> **Task brief**
Identify the lines that include the word "collection", then copy all of them.

> **Source material**
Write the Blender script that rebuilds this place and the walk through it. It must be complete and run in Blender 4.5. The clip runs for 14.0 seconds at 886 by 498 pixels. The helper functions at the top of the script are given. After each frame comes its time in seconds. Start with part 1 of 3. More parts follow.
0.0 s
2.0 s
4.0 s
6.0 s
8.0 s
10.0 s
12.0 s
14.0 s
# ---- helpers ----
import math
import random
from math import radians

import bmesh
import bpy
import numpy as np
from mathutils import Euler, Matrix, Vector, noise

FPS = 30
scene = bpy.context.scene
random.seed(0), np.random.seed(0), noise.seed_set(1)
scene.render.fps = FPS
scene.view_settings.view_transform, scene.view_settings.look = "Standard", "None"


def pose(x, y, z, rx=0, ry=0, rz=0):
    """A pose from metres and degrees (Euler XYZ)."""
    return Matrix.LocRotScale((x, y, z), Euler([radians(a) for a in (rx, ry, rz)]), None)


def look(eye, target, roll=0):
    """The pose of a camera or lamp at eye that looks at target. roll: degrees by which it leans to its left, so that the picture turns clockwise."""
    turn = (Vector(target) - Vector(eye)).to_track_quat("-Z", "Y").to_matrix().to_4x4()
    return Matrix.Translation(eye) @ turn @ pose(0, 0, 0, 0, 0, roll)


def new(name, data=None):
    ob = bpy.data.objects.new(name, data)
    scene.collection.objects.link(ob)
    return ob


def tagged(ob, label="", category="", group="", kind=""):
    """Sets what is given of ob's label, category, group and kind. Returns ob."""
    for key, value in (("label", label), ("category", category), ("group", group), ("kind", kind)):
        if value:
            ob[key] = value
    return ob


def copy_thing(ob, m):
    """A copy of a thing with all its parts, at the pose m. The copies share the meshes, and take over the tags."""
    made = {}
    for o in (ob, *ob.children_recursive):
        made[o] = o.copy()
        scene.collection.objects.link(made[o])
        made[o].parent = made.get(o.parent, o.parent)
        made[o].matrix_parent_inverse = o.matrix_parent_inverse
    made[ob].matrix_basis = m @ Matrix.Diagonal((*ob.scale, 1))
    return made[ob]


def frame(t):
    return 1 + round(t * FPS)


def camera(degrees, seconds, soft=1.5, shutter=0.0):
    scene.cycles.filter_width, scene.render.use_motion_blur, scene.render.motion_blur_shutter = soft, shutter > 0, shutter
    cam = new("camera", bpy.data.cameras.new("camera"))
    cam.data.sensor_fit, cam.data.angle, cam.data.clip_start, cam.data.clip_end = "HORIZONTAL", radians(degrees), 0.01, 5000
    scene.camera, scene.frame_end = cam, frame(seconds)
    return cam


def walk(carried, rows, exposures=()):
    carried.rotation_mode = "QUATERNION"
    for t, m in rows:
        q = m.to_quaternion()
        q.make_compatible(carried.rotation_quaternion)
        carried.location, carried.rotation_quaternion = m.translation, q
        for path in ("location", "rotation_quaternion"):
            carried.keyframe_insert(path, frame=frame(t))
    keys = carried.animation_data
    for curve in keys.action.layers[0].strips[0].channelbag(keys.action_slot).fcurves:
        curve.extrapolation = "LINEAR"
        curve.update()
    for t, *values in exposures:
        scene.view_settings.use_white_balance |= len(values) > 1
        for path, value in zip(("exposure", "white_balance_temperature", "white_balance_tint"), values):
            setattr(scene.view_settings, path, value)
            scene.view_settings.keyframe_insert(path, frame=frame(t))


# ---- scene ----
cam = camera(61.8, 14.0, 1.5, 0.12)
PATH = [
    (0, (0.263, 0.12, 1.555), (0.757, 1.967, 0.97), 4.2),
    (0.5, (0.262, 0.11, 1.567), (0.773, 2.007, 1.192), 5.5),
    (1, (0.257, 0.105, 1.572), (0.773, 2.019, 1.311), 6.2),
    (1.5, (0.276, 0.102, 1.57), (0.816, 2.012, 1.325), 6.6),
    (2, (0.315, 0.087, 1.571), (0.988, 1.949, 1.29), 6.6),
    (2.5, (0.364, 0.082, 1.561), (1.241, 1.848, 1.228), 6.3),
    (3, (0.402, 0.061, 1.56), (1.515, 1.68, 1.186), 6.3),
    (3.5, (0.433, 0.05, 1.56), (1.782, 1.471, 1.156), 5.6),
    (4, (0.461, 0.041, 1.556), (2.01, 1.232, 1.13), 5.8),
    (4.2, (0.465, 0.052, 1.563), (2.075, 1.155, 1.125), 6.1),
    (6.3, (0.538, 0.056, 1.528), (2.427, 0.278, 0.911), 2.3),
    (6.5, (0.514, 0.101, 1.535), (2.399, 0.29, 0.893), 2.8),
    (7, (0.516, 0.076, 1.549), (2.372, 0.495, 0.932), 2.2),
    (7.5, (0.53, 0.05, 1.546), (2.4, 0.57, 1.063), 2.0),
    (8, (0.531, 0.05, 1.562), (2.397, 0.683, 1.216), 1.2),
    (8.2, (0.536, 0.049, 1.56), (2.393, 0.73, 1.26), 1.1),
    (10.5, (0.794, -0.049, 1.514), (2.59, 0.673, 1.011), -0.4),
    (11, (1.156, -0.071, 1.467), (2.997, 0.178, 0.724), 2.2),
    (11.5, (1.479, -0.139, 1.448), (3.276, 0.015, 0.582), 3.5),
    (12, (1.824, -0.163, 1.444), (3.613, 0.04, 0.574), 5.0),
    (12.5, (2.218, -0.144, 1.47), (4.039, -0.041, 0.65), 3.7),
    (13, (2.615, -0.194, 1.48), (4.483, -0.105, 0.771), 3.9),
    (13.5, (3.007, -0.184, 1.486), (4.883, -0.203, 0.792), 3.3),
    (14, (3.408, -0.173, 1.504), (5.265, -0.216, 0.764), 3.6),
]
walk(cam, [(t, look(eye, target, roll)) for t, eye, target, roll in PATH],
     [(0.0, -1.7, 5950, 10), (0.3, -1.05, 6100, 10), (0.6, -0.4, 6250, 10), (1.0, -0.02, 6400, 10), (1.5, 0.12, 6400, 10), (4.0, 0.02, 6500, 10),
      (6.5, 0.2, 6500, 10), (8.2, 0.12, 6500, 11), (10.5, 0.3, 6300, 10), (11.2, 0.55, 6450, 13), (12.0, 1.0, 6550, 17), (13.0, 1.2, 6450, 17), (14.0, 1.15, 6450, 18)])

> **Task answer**
    scene.collection.objects.link(ob)
        scene.collection.objects.link(made[o])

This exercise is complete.